Bir taraftan da uzaya gönderilecek araç konusunda çalışmalar ve denemeler yapılıyordu. Geliştirilen “Apollo” uzay aracı ile deneme yolculukları yapıldı. Apollo projesinde dört bin kişi çalıştı. 20 Temmuz 1969 günü “Apollo 11” aya inişi yapacaktı. Neil Armstrong’a göre; % 90 dünyaya geri döneceğine inanıyordu ama aya inişte başarı oranındaki tahmini ise sadece % 50’ydi. Ve 20 Temmuz1969’da insanoğlu büyük bir olaya imza attı ve “İnsanoğlunun sadece dünyaya bağlı değil, başka alternatifleri de olabilir” tezini ispatladı. Neil Armstrong, 20 Temmuz 1969’da komuta ettiği “Apollo 11” uzay aracını Ay’a indirdiğinde telsizle gönderdiği mesajda; “Bu bir insan için küçük ama insanlık için dev bir adım” diyerek tarihe geçti.
Neil Armstrong, Ay’a ilk adım atışı sırasındaki duygularını dile getirirken; “Ay’da rüzgâr ve yağmur yok. Hava açık ama gökyüzü karanlık… Dünyadaki yerçekiminin altıda biri orada var.
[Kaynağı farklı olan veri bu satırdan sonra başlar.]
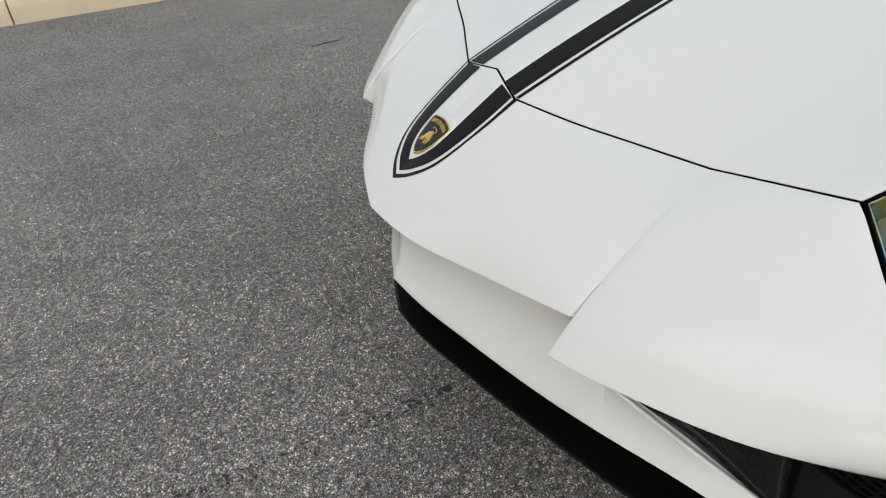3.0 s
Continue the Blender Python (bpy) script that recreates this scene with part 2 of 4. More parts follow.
# ---- curves and panels ----
def spline(P, us, knots=None):
    """A smooth curve through the points P (n x 3), at the parameters us."""
    P = np.asarray(P, float)
    n = len(P)
    d = np.asarray(knots, float) if knots is not None else np.r_[0, np.cumsum(np.linalg.norm(np.diff(P, axis=0), axis=1) ** 0.5 + 1e-6)]
    us = np.asarray(us, float)
    if n == 2:
        f = ((us - d[0]) / (d[1] - d[0]))[:, None]
        return P[0] * (1 - f) + P[1] * f
    h = np.diff(d)[:, None]
    s = np.diff(P, axis=0) / h
    m = np.zeros_like(P)
    m[1:-1] = (s[:-1] * h[1:] + s[1:] * h[:-1]) / (h[1:] + h[:-1])
    m[0], m[-1] = 1.5 * s[0] - 0.5 * m[1], 1.5 * s[-1] - 0.5 * m[-2]
    i = np.clip(np.searchsorted(d, us, side="right") - 1, 0, n - 2)
    w = h[i]
    u = ((us - d[i]) / h[i, 0])[:, None]
    return (2 * u**3 - 3 * u**2 + 1) * P[i] + (u**3 - 2 * u**2 + u) * w * m[i] + (-2 * u**3 + 3 * u**2) * P[i + 1] + (u**3 - u**2) * w * m[i + 1]


def smooth(P, n):
    """n even steps along a smooth curve through P."""
    P = np.asarray(P, float)
    d = np.r_[0, np.cumsum(np.linalg.norm(np.diff(P, axis=0), axis=1) ** 0.5 + 1e-6)]
    return spline(P, np.linspace(0, d[-1], n), d)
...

O yüzden yürümek için çok zevkli bir yer ama uzay aracından inerken kullanılan merdivenlerin biraz geliştirilmesi gerekiyordu. Okuldayken uzay yolculuğuyla ilgili olanak olmadığından hayalim uçak tasarımcısı olmaktı. Ama hiçbir zaman uçak tasarımcısı olamadım. Hiç kimse geleceği tahmin edemez. Yaşam süresince çok büyük değişiklikle karşılaşacaksınız ve bu değişiklikler meydana geldiğinde onların bir parçası olmak isteyeceksiniz. Heyecan ve umut verici gelişmeler olacağından bunu isteyeceksiniz. Mümkün olabildiğince çok şey öğrenmeye bakın” diyerek çocuklara ve gençlere de öğüt veriyordu. Neil Armstrong, insanlık tarihine “Ay’da yürüyen ilk insan” olarak geçti. Dünyaya döndükten sonra Amerikan Uzay ve Havacılık Dairesi’nde (NASA) başkan yardımcılığı yaptı. Daha sonra Cincinnati Üniversitesi’nde Uzay Mühendisliği bölümünde profesör olarak çalıştı ve 25 Ağustos 2012 tarihinde seksen iki yaşında hayata gözlerini yumdu. O insanoğlunun “en büyük kahramanlarından” biriydi. Ama Ay’a ilk ayak basan Neil Armstrong’la tanışma imkânım olmasına rağmen bugün üzüntüm onunla bir fotoğraf çektirmemek oldu. Geldiğinde işim çok yoğundu ama bir fotoğraflık zaman olabilirdi buna hala üzülürüm. İnsanlığın en büyük kahramanlarında Neil Armstrong’u rahmetle anıyorum.